=== Record excerpts ===

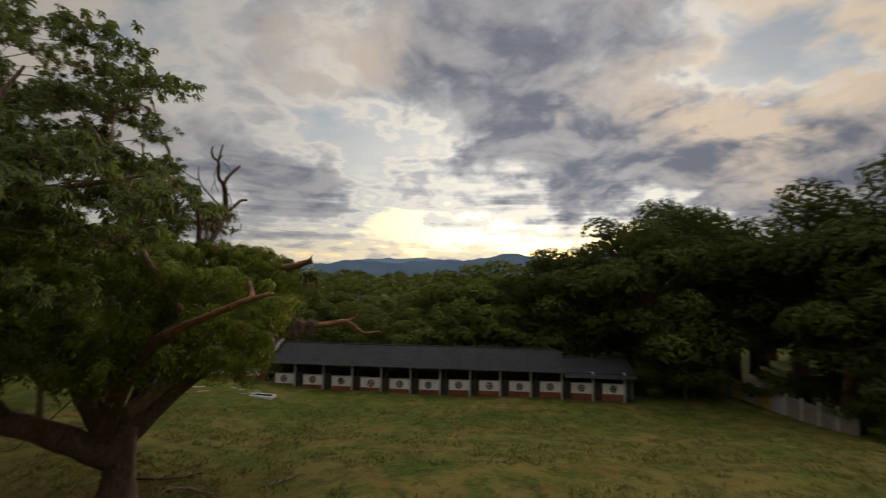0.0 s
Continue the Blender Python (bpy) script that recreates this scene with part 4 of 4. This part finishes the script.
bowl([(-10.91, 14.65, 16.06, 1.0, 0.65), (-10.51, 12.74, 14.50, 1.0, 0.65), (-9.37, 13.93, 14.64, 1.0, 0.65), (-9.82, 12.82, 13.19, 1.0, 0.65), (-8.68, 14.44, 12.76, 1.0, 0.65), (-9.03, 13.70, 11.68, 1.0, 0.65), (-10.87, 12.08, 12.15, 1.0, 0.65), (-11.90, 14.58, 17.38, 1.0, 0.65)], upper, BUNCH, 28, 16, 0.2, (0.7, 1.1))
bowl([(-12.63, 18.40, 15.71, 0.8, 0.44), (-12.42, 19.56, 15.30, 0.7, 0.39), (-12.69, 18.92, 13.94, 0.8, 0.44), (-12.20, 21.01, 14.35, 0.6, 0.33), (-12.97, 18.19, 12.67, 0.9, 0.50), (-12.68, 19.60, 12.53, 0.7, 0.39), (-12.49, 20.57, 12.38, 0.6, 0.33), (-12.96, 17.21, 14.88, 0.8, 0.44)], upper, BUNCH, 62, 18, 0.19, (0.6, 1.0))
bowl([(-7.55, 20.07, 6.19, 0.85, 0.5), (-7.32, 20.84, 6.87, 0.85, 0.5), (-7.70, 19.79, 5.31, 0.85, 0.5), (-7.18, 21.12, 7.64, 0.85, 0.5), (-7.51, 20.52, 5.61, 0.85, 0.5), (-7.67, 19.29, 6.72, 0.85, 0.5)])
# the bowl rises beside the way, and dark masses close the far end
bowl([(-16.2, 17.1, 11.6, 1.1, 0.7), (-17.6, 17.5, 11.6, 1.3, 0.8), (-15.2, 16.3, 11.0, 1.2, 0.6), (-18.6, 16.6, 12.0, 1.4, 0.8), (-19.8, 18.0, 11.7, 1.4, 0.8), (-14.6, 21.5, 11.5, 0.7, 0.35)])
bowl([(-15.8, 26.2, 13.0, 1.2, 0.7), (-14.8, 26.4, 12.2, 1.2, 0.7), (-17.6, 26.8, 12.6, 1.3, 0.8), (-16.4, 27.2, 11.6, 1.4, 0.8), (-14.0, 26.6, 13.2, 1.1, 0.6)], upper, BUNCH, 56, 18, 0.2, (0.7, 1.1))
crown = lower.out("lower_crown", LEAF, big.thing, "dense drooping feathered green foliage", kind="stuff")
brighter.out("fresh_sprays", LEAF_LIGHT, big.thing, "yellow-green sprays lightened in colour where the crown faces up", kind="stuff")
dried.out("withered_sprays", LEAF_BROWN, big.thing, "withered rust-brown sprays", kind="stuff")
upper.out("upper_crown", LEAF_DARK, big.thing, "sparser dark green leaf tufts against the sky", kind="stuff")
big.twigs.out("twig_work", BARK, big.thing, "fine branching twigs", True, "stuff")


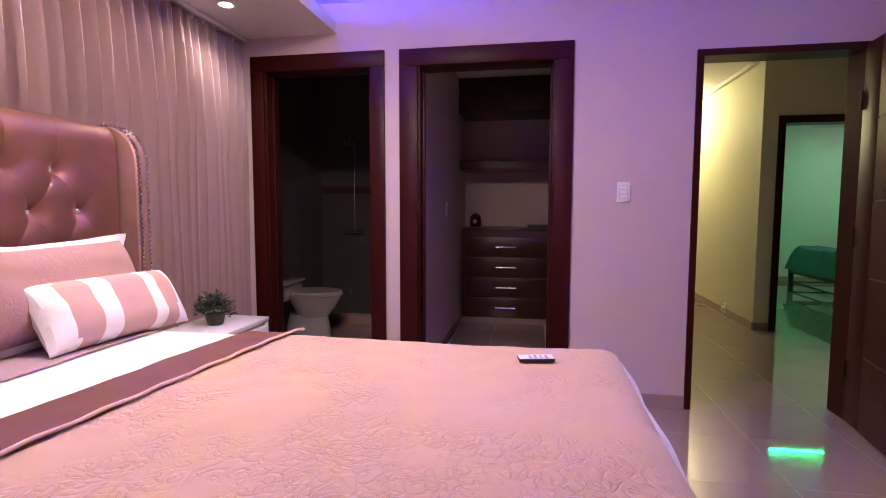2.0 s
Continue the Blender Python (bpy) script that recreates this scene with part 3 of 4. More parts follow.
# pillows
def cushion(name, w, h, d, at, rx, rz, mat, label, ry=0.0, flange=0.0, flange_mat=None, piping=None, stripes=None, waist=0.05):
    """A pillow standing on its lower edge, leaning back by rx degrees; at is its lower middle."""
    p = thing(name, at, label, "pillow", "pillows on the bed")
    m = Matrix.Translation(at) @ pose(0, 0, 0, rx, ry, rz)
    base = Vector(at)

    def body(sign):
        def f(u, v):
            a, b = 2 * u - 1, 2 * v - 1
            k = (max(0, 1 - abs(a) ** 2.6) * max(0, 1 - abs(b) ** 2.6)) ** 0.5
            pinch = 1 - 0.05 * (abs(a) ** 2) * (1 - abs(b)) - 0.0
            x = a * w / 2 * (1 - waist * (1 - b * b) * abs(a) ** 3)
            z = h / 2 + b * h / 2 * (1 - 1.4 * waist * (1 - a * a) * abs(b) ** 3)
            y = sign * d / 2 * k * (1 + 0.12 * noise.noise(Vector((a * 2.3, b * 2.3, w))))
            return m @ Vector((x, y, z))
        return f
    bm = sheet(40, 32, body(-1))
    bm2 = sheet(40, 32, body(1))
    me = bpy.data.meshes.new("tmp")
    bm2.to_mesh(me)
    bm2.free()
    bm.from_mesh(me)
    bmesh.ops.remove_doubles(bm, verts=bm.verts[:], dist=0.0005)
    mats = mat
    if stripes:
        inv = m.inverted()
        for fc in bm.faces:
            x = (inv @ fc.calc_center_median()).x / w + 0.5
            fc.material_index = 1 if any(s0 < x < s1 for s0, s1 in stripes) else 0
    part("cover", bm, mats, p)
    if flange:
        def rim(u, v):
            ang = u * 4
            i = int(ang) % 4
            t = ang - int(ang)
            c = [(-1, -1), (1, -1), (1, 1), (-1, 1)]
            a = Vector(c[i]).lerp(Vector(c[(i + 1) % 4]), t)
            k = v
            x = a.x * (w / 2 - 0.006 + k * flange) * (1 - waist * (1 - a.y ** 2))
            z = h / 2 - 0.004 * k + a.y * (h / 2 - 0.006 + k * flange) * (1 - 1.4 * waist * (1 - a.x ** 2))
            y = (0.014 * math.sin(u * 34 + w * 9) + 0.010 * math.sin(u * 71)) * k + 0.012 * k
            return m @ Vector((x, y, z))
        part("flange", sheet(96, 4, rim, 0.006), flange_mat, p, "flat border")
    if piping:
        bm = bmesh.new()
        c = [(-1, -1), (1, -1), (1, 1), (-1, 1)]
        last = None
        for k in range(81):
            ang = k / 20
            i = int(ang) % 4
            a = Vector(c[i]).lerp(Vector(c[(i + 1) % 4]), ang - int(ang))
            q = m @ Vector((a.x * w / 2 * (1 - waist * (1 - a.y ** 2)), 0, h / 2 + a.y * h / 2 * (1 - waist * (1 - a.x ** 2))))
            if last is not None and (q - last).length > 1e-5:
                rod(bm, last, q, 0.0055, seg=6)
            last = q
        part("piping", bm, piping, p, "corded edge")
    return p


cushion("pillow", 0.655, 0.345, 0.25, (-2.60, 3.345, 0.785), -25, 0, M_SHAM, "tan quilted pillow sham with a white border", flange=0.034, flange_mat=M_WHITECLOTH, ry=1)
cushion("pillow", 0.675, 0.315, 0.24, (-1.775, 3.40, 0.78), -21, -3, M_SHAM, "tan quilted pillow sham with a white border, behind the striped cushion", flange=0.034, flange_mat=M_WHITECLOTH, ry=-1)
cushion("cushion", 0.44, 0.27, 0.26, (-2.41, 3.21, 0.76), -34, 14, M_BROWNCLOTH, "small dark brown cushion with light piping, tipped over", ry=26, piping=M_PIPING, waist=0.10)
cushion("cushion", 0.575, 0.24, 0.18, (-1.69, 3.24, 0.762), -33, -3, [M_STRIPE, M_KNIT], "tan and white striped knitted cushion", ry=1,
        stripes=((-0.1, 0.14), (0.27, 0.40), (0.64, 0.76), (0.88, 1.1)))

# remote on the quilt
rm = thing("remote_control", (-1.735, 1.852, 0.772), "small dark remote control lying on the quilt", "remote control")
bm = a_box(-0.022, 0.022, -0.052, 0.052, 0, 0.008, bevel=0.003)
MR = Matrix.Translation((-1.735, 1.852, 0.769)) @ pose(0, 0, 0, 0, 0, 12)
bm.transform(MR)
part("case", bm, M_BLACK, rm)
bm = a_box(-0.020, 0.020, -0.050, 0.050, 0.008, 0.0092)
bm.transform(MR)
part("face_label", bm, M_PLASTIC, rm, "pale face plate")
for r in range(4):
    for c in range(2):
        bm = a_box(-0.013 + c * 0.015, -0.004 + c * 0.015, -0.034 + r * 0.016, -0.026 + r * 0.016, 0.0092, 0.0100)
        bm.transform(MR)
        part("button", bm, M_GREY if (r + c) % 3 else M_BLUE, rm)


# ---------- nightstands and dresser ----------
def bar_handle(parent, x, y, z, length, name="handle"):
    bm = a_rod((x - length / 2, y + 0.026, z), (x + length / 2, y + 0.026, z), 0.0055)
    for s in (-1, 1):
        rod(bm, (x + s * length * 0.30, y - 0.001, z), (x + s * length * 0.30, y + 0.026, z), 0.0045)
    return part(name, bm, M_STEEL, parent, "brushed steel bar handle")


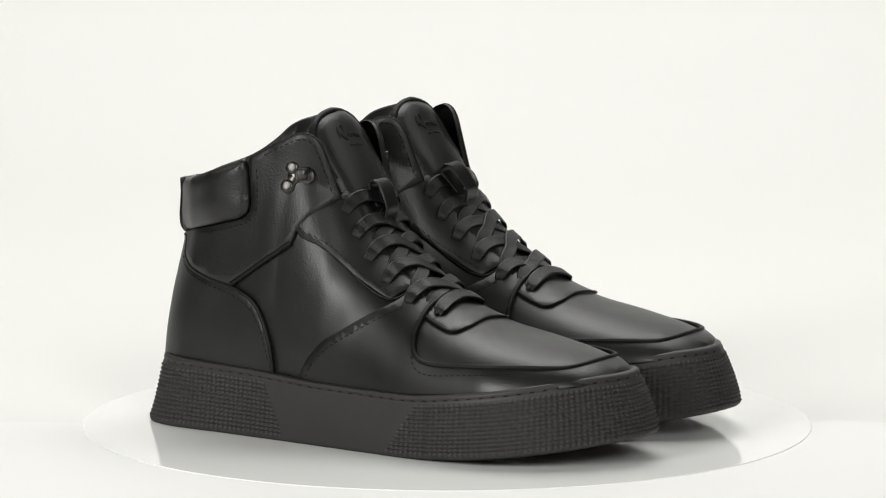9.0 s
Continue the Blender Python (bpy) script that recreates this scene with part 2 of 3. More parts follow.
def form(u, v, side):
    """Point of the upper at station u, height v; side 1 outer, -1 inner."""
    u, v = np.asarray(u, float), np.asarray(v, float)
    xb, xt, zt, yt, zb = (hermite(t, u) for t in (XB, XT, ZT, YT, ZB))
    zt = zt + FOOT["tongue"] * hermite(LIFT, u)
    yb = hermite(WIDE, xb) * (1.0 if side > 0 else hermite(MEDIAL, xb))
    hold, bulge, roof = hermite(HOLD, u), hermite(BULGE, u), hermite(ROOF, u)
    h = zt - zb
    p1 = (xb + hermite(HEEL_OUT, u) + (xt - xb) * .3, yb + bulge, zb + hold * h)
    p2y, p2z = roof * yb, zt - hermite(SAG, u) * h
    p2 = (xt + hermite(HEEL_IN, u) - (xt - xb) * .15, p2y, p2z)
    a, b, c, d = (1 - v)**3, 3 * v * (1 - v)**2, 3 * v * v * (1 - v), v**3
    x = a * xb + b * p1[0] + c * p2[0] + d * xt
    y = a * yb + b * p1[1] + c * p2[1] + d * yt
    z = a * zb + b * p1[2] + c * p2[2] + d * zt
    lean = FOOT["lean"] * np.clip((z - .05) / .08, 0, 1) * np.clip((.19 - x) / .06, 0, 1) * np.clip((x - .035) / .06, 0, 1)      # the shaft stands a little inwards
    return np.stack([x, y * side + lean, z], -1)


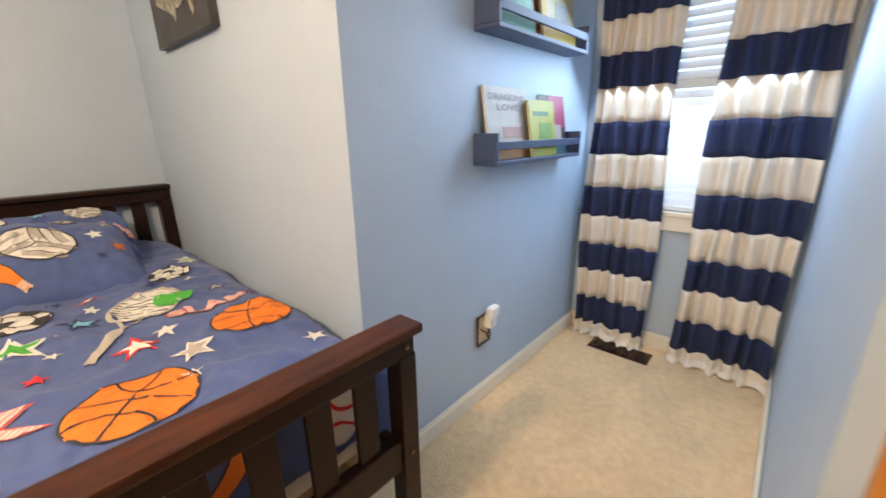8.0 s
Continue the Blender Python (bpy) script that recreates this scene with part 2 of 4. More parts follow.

===

Work to do: Identify all lines in the records above with the word "parts".

Written answer:
Continue the Blender Python (bpy) script that recreates this scene with part 3 of 4. More parts follow.
Continue the Blender Python (bpy) script that recreates this scene with part 2 of 3. More parts follow.
Continue the Blender Python (bpy) script that recreates this scene with part 2 of 4. More parts follow.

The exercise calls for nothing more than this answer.